Consideration of Controls on IaaS

Regarding BIS’s inquiry on the feasibility of additional regulations related to IaaS, USCBC is concerned that the imposition of novel controls has the potential to disadvantage US cloud service providers (CSPs) in the global market and undermine trust in American CSPs. Overly broad controls risk reducing US CSPs’ sales to global customers, stifling their innovation and technological advancement, impeding the adoption of their technologies worldwide, and pushing customers to foreign CSPs. Given the unprecedented nature of new controls on IaaS and the significant potential for unintended consequences, we ask that BIS consider the following:

  • Provide a sufficiently lengthy opportunity for notice and comment that is considered before any controls take effect for any regulatory proposal that would expand export controls to IaaS.
  • Conduct a formal impact assessment that considers both the strategic and economic implications of such regulations on highly globalized services, including the potential that such controls could prompt global companies to diversify away from American cloud service providers.
  • Coordinate with US allies and partners before instituting any controls to ensure US companies are not disproportionately impacted.
  • Target any controls to a narrow, clearly defined set of entities that have identifiable US national security risks.

Issues with the SME IFR

Lack of International Harmonization

USCBC is concerned that the SME IFR places US companies at a significant disadvantage relative to their counterparts from other countries. Differences between US rules and the rules of other countries have resulted in lost market share for US firms without significantly inhibiting China’s access to semiconductor manufacturing equipment. Key points of departure between US rules and those in Japan and the Netherlands include US controls on the activities of US persons in China, as well as controls associated with items that are “specially designed.”

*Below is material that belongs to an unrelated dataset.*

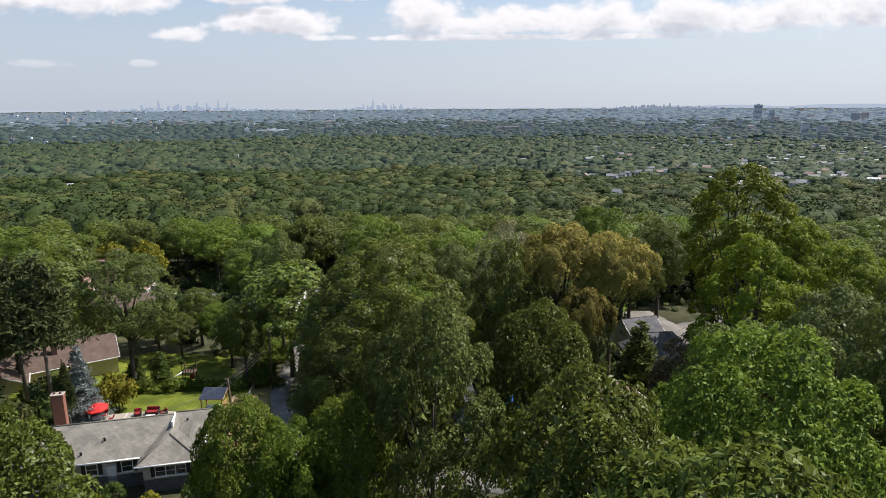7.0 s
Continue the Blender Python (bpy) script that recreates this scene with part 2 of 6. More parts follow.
def box_bm(x0, x1, y0, y1, z0, z1, bevel=0.0, m=None):
    bm = bmesh.new()
    add_box(bm, x0, x1, y0, y1, z0, z1)
    if bevel:
        bmesh.ops.bevel(bm, geom=bm.edges[:], offset=bevel, segments=1, affect="EDGES")
    if m:
        bmesh.ops.transform(bm, matrix=m, verts=bm.verts[:])
    return bm


def add_tube(bm, pts, radii, sides=8, cap=True):
    """A tapering tube along points."""
    pts = [Vector(p) for p in pts]
    rings = []
    for i, p in enumerate(pts):
        d = (pts[min(i + 1, len(pts) - 1)] - pts[max(i - 1, 0)]).normalized()
        side = d.cross(Vector((0, 1, 0)) if abs(d.y) < 0.9 else Vector((1, 0, 0))).normalized()
        up = d.cross(side)
        r = radii[i] if hasattr(radii, "__len__") else radii
        rings.append([bm.verts.new(p + (side * math.cos(2 * math.pi * k / sides) + up * math.sin(2 * math.pi * k / sides)) * r) for k in range(sides)])
    for a, b in zip(rings, rings[1:]):
        for k in range(sides):
            f = bm.faces.new((a[k], a[(k + 1) % sides], b[(k + 1) % sides], b[k]))
            f.smooth = True
    if cap:
        bm.faces.new(rings[0])
        bm.faces.new(rings[-1][::-1])


def tube_bm(pts, radii, sides=8):
    bm = bmesh.new()
    add_tube(bm, pts, radii, sides)
    bmesh.ops.recalc_face_normals(bm, faces=bm.faces[:])
    return bm


# ---------- the lie of the land ----------
PROFILE_S = [-400, 4, 9, 16, 30, 48, 60, 70, 75, 79, 84, 95, 110, 150, 200, 300, 450, 600, 900, 1500, 2200, 2600, 3500, 4300, 4960]
PROFILE_Z = [34, 33, 27, 21, 13.5, 7.5, 4.2, 2.9, 1.7, 0.7, 0.3, -0.8, -3.4, -6.5, -11, -22, -37, -50, -63, -72, -78, -68, -42, -17, 8]


def land(x, y):
    """Height of the ground, for numbers or arrays."""
    x, y = np.asarray(x, dtype=float), np.asarray(y, dtype=float)
    r = np.hypot(x, y)
    w = np.clip((r - 250) / 500, 0, 1)
    w = w * w * (3 - 2 * w) * np.clip((y / np.maximum(r, 1) - 0.35) / 0.3, 0, 1)
    s = y + (r - y) * w
    z = np.interp(s, PROFILE_S, PROFILE_Z)
    rough = np.clip((s - 140) / 200, 0, 1)
    z = z + rough * (2.5 * np.sin(x / 61.0 + 1.3) * np.cos(y / 73.0) + 5 * np.clip(s / 900, 0, 1) * np.sin(x / 190.0 + 0.6) * np.cos(y / 230.0 + 0.4) * np.clip(2.2 - s / 2000, 0, 1))
    # the pit dug for the swimming pool
    z = z - 2.2 * np.clip(2.2 - 1.15 * np.hypot((x + 36.5) / 4.6, (y - 83.5) / 3.2), 0, 1)
    return z


def Z(x, y):
    return float(land(x, y))


# ---------- materials of the setting ----------
M_FLOOR = mat("forest_floor", (0.045, 0.045, 0.024), 0.95, var=0.4, scale=0.02, fine=0.3, fine_scale=0.6, bump=0.4, spec=0.1, tint=(0.060, 0.062, 0.032))
M_BARK = mat("bark", (0.10, 0.083, 0.066), 0.95, var=0.35, scale=2.0, fine=0.4, fine_scale=14.0, bump=0.8, spec=0.15, stretch=(1, 1, 0.25))
M_BARK_PALE = mat("pale_bark", (0.23, 0.20, 0.165), 0.95, var=0.3, scale=2.0, fine=0.3, fine_scale=14.0, bump=0.8, spec=0.15, stretch=(1, 1, 0.25))
L_OAK = leaf_mat("oak_leaves", (0.024, 0.040, 0.007), (0.154, 0.196, 0.034), 0.42, 0.45)
L_OLIVE = leaf_mat("olive_oak_leaves", (0.030, 0.044, 0.007), (0.165, 0.196, 0.030), 0.42, 0.45)
L_BRIGHT = leaf_mat("maple_leaves", (0.038, 0.070, 0.009), (0.178, 0.248, 0.036), 0.5, 0.3)
L_TULIP = leaf_mat("tulip_tree_leaves", (0.060, 0.092, 0.007), (0.210, 0.258, 0.020), 0.5, 0.3)
L_GOLD = leaf_mat("browning_leaves", (0.135, 0.130, 0.030), (0.360, 0.305, 0.080), 0.6, 0.2, see=0.2, hue=0.006)
L_DARK = leaf_mat("dark_red_leaves", (0.052, 0.045, 0.024), (0.130, 0.110, 0.050), 0.5, 0.35, hue=0.01)
L_GREY = leaf_mat("grey_green_leaves", (0.038, 0.058, 0.015), (0.152, 0.190, 0.048), 0.5, 0.4)
L_PINE = leaf_mat("pine_needles", (0.040, 0.054, 0.019), (0.085, 0.102, 0.036), 0.6, 0.2, see=0.15)
L_SPRUCE = leaf_mat("blue_spruce_needles", (0.085, 0.105, 0.100), (0.230, 0.260, 0.250), 0.6, 0.2, see=0.12, hue=0.0)
L_YELLOW = leaf_mat("yellow_green_leaves", (0.12, 0.125, 0.014), (0.22, 0.205, 0.026), 0.5, 0.3)
L_SHRUB = leaf_mat("shrub_leaves", (0.032, 0.055, 0.010), (0.090, 0.124, 0.026), 0.5, 0.3)
L_SCRUB = leaf_mat("scrub_leaves", (0.055, 0.090, 0.013), (0.135, 0.180, 0.030), 0.5, 0.25)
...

In contrast to the US system, Japanese and Dutch controls on semiconductor manufacturing and advanced computing are comparatively less stringent, particularly in the absence of equivalent controls regarding citizenship and non-specified sub-assemblies, subsystems, parts, components, and accessories designed for use with controlled equipment. There is also no guarantee that licensing policy in Japan and the Netherlands will be implemented as strictly as the US, which assesses most of its SME controls with a presumption of denial.  

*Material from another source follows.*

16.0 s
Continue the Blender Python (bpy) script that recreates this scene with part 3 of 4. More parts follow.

Data from China Customs shows that the imposition of export controls has not meaningfully reduced imports of SME from US allies.

BIS should seek to align US controls more closely with Japan and the Netherlands. Such alignment could enhance international cooperation, reduce compliance burdens for businesses, and foster a more level playing field for US companies. It would also mitigate the risk of US firms being at a competitive disadvantage. This would allow the United States to balance national security concerns with the need to maintain competitiveness in the global semiconductor market.

Coordination is also needed with countries other than the Netherlands and Japan where similar controls do not exist. While these concerns were partially remedied by lifting the October 7 restrictions to EAR99 products, USCBC member companies have reported lost sales to foreign competitors in China that are not subject to US export controls. Unilateral action from the United States, or action from just a small coalition of countries, does little to accomplish the government’s policy objectives. We suggest that BIS work with the interagency to increase coordination with all international allies. Doing so is necessary to ensure a level playing field in a global marketplace.

Lack of a sliding scale mechanism

USCBC commends BIS’s efforts to exempt certain technologies that do not alter the technology level of semiconductors. However, there is no mechanism for reassessing the threshold for “catch all” controls on semiconductor manufacturing equipment that accounts for advances in technology. The lack of a sliding scale to account for China’s technological progress will result in ever-growing losses for US firms, even in the future when thresholds established on October 7, 2022, and October 17, 2023, are no longer considered advanced. Establishing a sliding scale would afford greater opportunities for US companies to supply and service technologies that are otherwise widely available in the Chinese marketplace.

Lack of TGL coverage for servicing

As written, the TGL cannot be used to send spare parts to a depot or to support product servicing. We recommend that the TGL also apply to newly controlled NS- and RS- controlled items for products needed to maintain and upgrade certain parts and components without increasing the performance on the tool to “advanced node” levels. Doing so would be in line with the preamble of the SME/IFR which states that the preamble was created to reduce unnecessary regulatory burdens for companies.

Impact on Competitiveness

Overly broad export controls reduce US companies’ sales to global customers, stifle their innovation and technological advancement, and impede the adoption of US products and technologies worldwide. According to USCBC’s 2023 Member Survey, 51 percent of USCBC member companies lost sales due to customer uncertainty of continued supply resulting from US-China trade tensions. Thirty-four percent of companies saw shifts in suppliers or sourcing due to trade tensions.

These trends are not solely attributable to export controls, but USCBC members in the technology sector have reported lost sales due to customer expectations of imminent export controls, even if controls were never actually imposed. Even the perception that access may be restricted will result in customers moving away from US companies. BIS should establish and maintain communications with China, such as through the export controls information exchange, to provide clarity to the Chinese government and Chinese business community about the objectives and scope of US export control policy.

As it implements the recent export controls, BIS should also work within the US interagency process and with US industry to assess the impact of those export controls on US international competitiveness and US employment in advanced manufacturing.

US export controls have accelerated China’s longstanding drive for technological self-sufficiency. This has exposed many companies to the twin pressures of export restrictions and import substitution. In our member survey, 78 percent of respondents said that China’s industrial policies have induced increased competition from Chinese firms that were not previously competitive. Fifty-three percent said industrial policy has enabled supply chains to shift away from American products toward domestic or non-American competitors. While a broader interagency discussion is urgently needed to address the deleterious effects of China’s industrial policy, within the export controls context, a separate conversation is needed about the rate at which Chinese firms replace covered technologies. BIS should work with industry and within the interagency to establish a mechanism for determining how China is replacing high tech products, and in those cases, reassessing its licensing policy where fully domestic alternatives exist.

USCBC appreciates the opportunity to comment on the IFRs and hopes to continue to work with the administration to craft an export control strategy that is clear and multilateral and promotes America’s long-term global competitiveness. To this extent, we applaud the administration’s decision to reestablish the President’s Export Council Subcommittee on Export Administration. We hope to help BIS develop a strategy that balances the US administration’s geostrategic priorities with the technological realities and efficiencies inherent in the global semiconductor ecosystem.